Monday, December 17, 2012

Normalcy


Normalcy: At times I crave it as as seminarian. I live this rather set-apart life on a rural hilltop with an almost all-male population and days filled with prayer, Mass, classes, and discernment. It's not a normal life, and it shouldn't be. Preparing for the priesthood should demand a great deal from the candidate because the priesthood demands a great deal from the priest. Yet a drop of normalcy feeds the soul. As funny as it sounds, finals week felt oddly normal to me.

Perhaps because I have been a student the better part of my life, testing and writing synthesis papers seems second nature even though college is four-and-a-half years behind me. The crunch of fitting it in, the pressure of showing your work throughout the semester, the cramming of facts and ideas into my head -- all of it reminded me that in all I am doing, I am simply a student.

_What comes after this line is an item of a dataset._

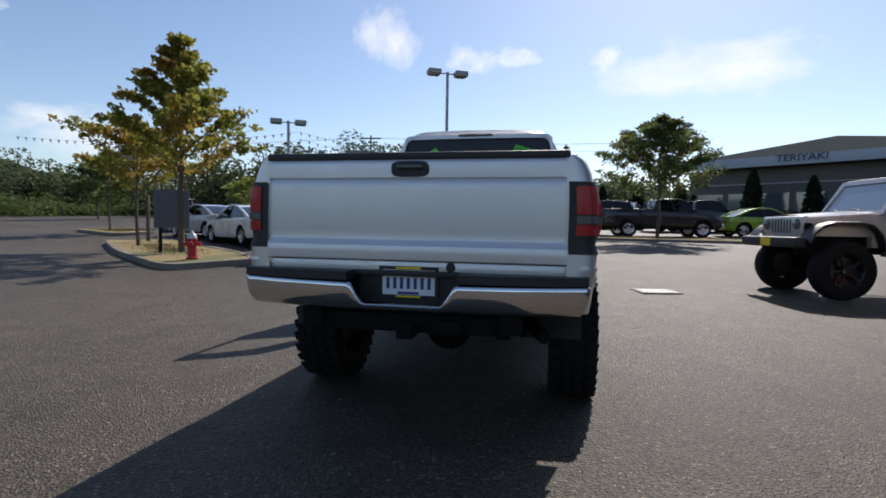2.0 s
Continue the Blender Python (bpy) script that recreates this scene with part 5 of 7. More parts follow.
# ---- showroom portal beside the truck ----
PORTAL = Matrix(((0.199, 0.980, 0, 5.118), (-0.980, 0.199, 0, 3.742), (0, 0, 1, 0.0), (0, 0, 0, 1)))  # x along the front, y inwards
SHOW_DARK = material("showroom_dark", (0.05, 0.045, 0.045), 0.8, 0, 0.15, 2)
portal = thing("wall_portal", "grey stucco showroom entrance portal with a deep arch", "building", PORTAL, kind="structure")
ARCH_C, ARCH_R, SPRING, BASE, TOP, EDGE = 2.91, 0.955, 2.68, 0.25, 5.9, 0.0


def arch_points(r, n=20, a0=0.0, a1=180.0):
    return [(ARCH_C - r * math.cos(radians(a)), SPRING + r * math.sin(radians(a))) for a in np.linspace(a0, a1, n + 1)]


# backing wall with the opening through it
bm = bmesh.new()
left = [(EDGE, BASE), (ARCH_C - ARCH_R, BASE), (ARCH_C - ARCH_R, SPRING), (EDGE, SPRING)]
right = [(ARCH_C + ARCH_R, BASE), (5.86, BASE), (5.86, SPRING), (ARCH_C + ARCH_R, SPRING)]
for poly in (left, right):
    prism(bm, [(s, 0.02, z) for s, z in poly], (0, 0.55, 0))
half_l = [(EDGE, SPRING)] + arch_points(ARCH_R, 12, 0, 90) + [(ARCH_C, TOP), (EDGE, TOP)]
half_r = arch_points(ARCH_R, 12, 90, 180) + [(5.86, SPRING), (5.86, TOP), (ARCH_C, TOP)]
for poly in (half_l, half_r):
    prism(bm, [(s, 0.02, z) for s, z in poly], (0, 0.55, 0))
box(bm, EDGE, 0.4, 0.57, 2.6, 0.0, TOP)
box(bm, 5.46, 5.86, 0.57, 2.6, 0.0, TOP)
box(bm, EDGE, 5.86, 0.57, 2.6, TOP - 0.3, TOP)
part("backing_wall", bm, STUCCO, portal, smooth=0)


def stone(pts, depth=0.024):
    bm = bmesh.new()
    prism(bm, [(s, 0.022 - depth, z) for s, z in pts], (0, depth, 0))
    bmesh.ops.recalc_face_normals(bm, faces=bm.faces)
    bmesh.ops.bevel(bm, geom=[e for e in bm.edges if all(v.co.y < 0.0 for v in e.verts)], offset=0.006, segments=1, affect="EDGES")
    return part("stone_panel", bm, STUCCO, portal, smooth=0)


g = 0.005
for z0, z1 in ((BASE, 1.10), (1.10, 1.905), (1.905, SPRING)):
    stone([(EDGE, z0 + g), (ARCH_C - 1.362, z0 + g), (ARCH_C - 1.362, z1 - g), (EDGE, z1 - g)])
    stone([(ARCH_C + 1.362, z0 + g), (5.86, z0 + g), (5.86, z1 - g), (ARCH_C + 1.362, z1 - g)])
    for sd in (-1, 1):     # pilaster strips that carry the arch mouldings down
        for r0, r1, deep in ((ARCH_R, 1.175, 0.055), (1.188, 1.350, 0.034)):
            a, b = sorted((ARCH_C + sd * r0, ARCH_C + sd * r1))
            stone([(a, z0 + g), (b, z0 + g), (b, z1 - g), (a, z1 - g)], deep)
R2 = 1.362
cut = lambda r, a: (ARCH_C - r * math.cos(radians(a)), SPRING + r * math.sin(radians(a)))
d1 = cut(R2, 46)
ztop = 5.12
def far(a, z):
    r = (z - SPRING) / math.sin(radians(a))
    return cut(r, a)
e1, e2 = far(46, ztop), far(134, ztop)
stone([(EDGE, SPRING + g)] + [(ARCH_C - R2, SPRING + g)] + arch_points(R2, 8, 2, 45.6) + [(e1[0] - g, ztop), (EDGE, ztop)])
stone(arch_points(R2, 14, 46.6, 133.4) + [(e2[0] - g, ztop), (e1[0] + g, ztop)])
stone(arch_points(R2, 8, 134.4, 178) + [(ARCH_C + R2, SPRING + g), (5.86, SPRING + g), (5.86, ztop), (e2[0] + g, ztop)])
for r0, r1, proud in ((ARCH_R, 1.175, 0.055), (1.188, 1.350, 0.034)):
    for a0, a1 in ((0, 45.6), (46.6, 89.7), (90.3, 133.4), (134.4, 180)):
        inner, outer = arch_points(r0, 9, a0, a1), arch_points(r1, 9, a0, a1)
        bm = bmesh.new()
        prism(bm, [(s, 0.022 - proud, z) for s, z in inner + outer[::-1]], (0, proud, 0))
        bmesh.ops.recalc_face_normals(bm, faces=bm.faces)
        part("arch_stone", bm, STUCCO, portal, smooth=30)
bm = bmesh.new()
box(bm, EDGE - 0.06, 5.92, -0.07, 0.6, 5.14, 5.26, 0.015)
box(bm, EDGE - 0.03, 5.89, -0.03, 0.6, 5.26, 5.9, 0.01)
part("cornice", bm, STUCCO, portal)
bm = bmesh.new()
box(bm, 0.12, 1.9, 0.14, 0.57, -0.05, BASE + 0.01)
box(bm, 3.96, 5.74, 0.14, 0.57, -0.05, BASE + 0.01)
part("plinth", bm, SHOW_DARK, portal, "dark recessed plinth")
bm = bmesh.new()
box(bm, 1.95, 3.9, -0.25, 0.8, 0.0, 0.17, 0.02)
tagged(part("threshold", bm, CONCRETE, portal), "worn concrete doorstep")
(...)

Other moments during finals week brought out normalcy too. My seminarian brothers excitedly departed to families and Christmas breaks, though not all of us were privileged to journey home. Some seminarians come from Africa and will celebrate Christmas with second families in the United States. Some could not afford airfare. Some had no home or were unable to return to it because of instability in their countries. My sacrifice seems so minimal compared to the Vietnamese, Columbian, Nigerian, or Ivory Coast seminarians who do not have return plans in their future. I simply hopped in the car after completing my last final on Friday, drove eight hours, and found a light on, a bed ready, and a family eager to welcome me. The biggest obstacle I faced was light snow in the Blues Mountains. I am immeasurably blessed in the normalcy of my life. Perhaps my most significant obstacle is letting go of the creature comforts that come with a blessed American life.

Normalcy appeared in odd places during finals week. I bought a rug and coat rack for my room, and it felt much cozier and personal. Normalcy. I went on a run around the hilltop on Wednesday as the clouds broke, allowing streams of sunlight through the dusk sky. Normalcy. I spoke with the choir director about the variety of things one can purchase on Amazon.com these days. Normalcy. I tried to help someone jumpstart their vehicle. Normalcy, all of it.

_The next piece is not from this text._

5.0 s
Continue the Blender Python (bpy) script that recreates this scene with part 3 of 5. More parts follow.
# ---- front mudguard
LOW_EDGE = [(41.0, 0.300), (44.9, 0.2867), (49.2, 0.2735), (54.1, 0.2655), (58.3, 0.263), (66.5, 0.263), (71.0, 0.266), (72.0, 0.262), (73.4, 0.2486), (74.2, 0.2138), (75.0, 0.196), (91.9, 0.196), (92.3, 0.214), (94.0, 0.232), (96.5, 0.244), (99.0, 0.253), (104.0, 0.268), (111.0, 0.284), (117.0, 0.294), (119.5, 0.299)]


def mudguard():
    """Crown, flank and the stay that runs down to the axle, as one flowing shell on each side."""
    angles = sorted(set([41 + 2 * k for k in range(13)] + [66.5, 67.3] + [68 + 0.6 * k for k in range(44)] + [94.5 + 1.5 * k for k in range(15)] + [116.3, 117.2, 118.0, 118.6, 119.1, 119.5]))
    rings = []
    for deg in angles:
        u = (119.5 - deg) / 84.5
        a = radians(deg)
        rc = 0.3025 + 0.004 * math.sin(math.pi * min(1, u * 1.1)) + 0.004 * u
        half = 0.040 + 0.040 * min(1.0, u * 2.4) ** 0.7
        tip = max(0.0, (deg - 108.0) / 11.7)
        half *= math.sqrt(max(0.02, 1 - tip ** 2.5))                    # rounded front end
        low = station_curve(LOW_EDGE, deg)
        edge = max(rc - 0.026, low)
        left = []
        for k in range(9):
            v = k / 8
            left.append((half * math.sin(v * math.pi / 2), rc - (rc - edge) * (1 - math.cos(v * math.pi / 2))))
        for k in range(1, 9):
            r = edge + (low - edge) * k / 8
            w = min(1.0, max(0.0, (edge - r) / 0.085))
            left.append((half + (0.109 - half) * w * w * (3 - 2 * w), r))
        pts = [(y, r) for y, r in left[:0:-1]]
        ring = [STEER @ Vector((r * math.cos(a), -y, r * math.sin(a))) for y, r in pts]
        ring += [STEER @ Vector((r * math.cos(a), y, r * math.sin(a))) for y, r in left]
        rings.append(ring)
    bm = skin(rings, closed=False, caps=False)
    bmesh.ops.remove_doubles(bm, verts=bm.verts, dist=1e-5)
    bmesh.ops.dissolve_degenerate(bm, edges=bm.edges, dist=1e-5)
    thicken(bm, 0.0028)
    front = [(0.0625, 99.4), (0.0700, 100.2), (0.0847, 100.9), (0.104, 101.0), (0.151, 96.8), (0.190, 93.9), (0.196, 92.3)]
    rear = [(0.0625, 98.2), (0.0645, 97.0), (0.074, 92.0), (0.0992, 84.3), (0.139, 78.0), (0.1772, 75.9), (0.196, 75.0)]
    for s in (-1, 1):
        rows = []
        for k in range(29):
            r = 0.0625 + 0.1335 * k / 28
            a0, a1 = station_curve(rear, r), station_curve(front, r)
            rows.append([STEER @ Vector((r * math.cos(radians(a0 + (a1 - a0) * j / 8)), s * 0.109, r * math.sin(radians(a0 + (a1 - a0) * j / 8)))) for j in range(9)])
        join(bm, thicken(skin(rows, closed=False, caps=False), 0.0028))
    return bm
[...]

In a place like Mount Angel where so much is asked of us each day, moments of normalcy allow for my defenses to fall and life to feel real and authentic. Pray, if you would, that normalcy greets me and the other seminarians regularly. If we are to be excellent priests, we must understand the world and live in it even while we train for something otherworldly.

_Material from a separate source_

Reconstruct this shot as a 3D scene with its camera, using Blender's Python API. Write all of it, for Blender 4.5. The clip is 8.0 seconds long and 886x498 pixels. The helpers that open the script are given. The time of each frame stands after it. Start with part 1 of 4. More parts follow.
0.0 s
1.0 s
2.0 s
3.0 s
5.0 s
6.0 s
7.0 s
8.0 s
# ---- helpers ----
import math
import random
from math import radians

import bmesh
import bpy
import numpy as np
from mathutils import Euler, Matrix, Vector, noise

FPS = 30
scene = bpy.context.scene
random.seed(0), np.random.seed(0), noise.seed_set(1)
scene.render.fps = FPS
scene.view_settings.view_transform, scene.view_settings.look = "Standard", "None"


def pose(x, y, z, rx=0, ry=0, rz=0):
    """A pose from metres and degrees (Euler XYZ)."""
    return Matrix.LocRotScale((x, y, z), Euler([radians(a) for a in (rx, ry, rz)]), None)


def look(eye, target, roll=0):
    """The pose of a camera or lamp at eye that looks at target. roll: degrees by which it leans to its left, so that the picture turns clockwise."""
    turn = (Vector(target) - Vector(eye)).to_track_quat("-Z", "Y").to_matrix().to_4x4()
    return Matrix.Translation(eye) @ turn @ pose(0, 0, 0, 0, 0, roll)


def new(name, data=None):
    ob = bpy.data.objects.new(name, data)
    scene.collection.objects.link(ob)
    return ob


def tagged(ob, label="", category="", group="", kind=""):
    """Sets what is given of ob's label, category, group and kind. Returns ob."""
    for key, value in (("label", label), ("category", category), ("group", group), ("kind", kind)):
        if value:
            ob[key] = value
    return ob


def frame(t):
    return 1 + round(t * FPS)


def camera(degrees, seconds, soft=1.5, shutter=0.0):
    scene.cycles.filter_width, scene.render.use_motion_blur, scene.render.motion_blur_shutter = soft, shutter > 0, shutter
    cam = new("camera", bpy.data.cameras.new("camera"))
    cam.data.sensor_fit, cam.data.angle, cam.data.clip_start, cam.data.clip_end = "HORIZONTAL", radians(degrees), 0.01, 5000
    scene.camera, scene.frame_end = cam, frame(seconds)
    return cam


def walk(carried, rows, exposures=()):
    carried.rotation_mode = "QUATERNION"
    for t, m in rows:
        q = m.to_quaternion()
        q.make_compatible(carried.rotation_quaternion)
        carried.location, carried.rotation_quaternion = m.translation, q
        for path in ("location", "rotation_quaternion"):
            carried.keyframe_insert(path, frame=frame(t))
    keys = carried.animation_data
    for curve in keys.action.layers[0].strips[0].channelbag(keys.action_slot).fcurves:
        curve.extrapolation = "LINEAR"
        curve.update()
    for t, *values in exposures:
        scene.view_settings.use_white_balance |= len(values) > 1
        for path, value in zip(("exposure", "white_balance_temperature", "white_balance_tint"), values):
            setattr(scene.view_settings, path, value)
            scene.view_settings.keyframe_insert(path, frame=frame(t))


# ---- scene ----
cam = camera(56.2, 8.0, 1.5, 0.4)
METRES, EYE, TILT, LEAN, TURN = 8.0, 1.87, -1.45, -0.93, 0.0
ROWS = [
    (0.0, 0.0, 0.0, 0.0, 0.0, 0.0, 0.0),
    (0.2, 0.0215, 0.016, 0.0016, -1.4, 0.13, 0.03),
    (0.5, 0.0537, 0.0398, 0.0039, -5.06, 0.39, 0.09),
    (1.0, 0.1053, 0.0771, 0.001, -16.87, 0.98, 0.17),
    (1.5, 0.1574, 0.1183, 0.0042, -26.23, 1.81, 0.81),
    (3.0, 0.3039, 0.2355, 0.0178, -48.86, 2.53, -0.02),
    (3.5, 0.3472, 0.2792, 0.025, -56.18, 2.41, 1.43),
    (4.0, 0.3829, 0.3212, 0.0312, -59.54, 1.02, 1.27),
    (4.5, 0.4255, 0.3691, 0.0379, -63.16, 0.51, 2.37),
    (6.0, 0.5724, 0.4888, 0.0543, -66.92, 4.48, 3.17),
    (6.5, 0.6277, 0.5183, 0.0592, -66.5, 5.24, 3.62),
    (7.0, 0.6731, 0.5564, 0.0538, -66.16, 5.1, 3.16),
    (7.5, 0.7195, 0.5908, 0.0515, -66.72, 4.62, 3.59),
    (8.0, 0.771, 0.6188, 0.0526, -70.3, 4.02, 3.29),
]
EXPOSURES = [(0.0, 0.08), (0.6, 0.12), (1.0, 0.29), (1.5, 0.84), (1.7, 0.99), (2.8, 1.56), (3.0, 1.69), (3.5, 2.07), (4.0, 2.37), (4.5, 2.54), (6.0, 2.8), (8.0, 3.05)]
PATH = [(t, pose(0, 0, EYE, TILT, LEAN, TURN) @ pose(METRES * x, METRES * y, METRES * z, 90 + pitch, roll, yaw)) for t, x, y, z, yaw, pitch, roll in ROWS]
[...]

I have long neglected to post much the last few weeks, but I promise more frequent updates during this Christmas break as I have time and space to contemplate my first semester. Thanks for reading, for praying, and for walking with me in this journey. Let us rejoice in this week of preparation for Christ's coming! The incarnation is near!

1 comment:

  1. I normally don't read blogs, but these two posts for December caught my attention, and all I can say is, "Wow. Just... wow." Love and hugs to you (and many prayers your way too!).